(Problem):
Give the number of lines in the data that hold the word "with", and nothing else.

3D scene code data
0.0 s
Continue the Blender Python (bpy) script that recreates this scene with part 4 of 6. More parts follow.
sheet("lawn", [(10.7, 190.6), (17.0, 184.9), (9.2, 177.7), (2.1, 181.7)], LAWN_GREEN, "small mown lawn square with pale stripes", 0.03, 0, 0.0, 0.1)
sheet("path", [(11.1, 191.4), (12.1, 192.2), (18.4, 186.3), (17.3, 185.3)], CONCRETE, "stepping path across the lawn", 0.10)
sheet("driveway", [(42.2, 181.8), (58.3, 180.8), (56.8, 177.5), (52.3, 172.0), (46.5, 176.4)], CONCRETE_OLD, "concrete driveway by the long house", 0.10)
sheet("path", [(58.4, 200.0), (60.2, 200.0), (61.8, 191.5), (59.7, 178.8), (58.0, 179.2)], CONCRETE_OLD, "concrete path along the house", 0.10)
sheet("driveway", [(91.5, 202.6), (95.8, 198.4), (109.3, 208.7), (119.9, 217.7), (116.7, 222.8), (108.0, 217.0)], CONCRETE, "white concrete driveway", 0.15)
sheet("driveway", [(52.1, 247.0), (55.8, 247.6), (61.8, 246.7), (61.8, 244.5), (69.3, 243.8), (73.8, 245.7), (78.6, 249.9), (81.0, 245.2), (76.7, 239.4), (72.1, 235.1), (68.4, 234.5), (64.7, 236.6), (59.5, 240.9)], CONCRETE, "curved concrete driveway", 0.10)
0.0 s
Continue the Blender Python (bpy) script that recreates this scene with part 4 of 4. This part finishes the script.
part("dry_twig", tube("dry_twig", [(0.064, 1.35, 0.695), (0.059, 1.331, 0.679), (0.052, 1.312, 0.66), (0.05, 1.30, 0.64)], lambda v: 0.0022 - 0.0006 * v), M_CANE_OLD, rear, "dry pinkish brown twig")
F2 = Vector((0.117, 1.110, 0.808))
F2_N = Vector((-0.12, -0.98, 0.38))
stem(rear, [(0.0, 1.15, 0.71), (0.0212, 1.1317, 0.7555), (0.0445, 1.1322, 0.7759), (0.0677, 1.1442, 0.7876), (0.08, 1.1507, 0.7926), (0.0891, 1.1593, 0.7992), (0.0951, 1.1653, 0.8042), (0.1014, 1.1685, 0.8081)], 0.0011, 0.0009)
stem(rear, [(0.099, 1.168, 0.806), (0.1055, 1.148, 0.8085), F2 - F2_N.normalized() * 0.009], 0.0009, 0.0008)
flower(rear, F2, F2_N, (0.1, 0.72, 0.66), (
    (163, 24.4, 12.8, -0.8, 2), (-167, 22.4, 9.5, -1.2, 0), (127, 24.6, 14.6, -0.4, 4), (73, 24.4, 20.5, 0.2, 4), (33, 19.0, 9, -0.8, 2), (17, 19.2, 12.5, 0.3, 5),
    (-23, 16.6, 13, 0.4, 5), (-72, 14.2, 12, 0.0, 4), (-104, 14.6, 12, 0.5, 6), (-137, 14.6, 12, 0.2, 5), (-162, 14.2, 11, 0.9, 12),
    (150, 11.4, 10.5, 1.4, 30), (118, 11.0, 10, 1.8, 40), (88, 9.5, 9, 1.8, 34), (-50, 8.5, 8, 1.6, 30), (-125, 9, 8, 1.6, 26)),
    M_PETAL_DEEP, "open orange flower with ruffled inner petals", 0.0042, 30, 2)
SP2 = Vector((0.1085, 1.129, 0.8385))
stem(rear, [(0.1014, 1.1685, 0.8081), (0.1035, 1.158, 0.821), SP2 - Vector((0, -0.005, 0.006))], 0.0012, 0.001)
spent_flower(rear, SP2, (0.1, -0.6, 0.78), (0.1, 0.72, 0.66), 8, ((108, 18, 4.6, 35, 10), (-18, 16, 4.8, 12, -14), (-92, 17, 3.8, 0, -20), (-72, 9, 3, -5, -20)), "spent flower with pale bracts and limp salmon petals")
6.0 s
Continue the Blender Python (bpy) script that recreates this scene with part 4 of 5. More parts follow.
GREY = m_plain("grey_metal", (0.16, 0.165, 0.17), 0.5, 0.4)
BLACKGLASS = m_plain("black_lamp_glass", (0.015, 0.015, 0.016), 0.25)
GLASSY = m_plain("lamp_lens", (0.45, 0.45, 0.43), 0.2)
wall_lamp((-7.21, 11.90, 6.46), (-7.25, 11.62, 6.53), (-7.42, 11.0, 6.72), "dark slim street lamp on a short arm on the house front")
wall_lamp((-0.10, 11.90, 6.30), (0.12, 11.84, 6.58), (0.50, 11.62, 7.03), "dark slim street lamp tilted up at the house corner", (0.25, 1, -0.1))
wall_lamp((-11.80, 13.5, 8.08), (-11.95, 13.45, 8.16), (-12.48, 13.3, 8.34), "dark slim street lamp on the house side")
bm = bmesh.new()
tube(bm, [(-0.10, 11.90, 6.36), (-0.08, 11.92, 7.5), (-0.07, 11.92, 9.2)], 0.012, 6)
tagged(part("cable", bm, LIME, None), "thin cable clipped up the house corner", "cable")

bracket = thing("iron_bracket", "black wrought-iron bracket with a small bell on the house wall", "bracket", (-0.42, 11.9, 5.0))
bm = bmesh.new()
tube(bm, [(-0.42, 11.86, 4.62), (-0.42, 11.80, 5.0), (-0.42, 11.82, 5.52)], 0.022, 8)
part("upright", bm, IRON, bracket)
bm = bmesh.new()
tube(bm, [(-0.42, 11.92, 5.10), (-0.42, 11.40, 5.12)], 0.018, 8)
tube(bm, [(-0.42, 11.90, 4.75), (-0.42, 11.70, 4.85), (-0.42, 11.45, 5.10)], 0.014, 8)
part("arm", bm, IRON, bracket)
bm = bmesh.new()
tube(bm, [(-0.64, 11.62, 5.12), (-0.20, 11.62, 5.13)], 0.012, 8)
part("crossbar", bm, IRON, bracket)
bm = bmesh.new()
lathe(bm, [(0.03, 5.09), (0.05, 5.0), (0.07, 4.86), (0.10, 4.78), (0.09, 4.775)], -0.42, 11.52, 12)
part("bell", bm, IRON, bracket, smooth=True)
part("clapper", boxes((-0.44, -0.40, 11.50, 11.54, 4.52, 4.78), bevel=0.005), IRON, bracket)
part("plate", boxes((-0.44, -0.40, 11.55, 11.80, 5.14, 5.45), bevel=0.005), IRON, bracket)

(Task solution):
7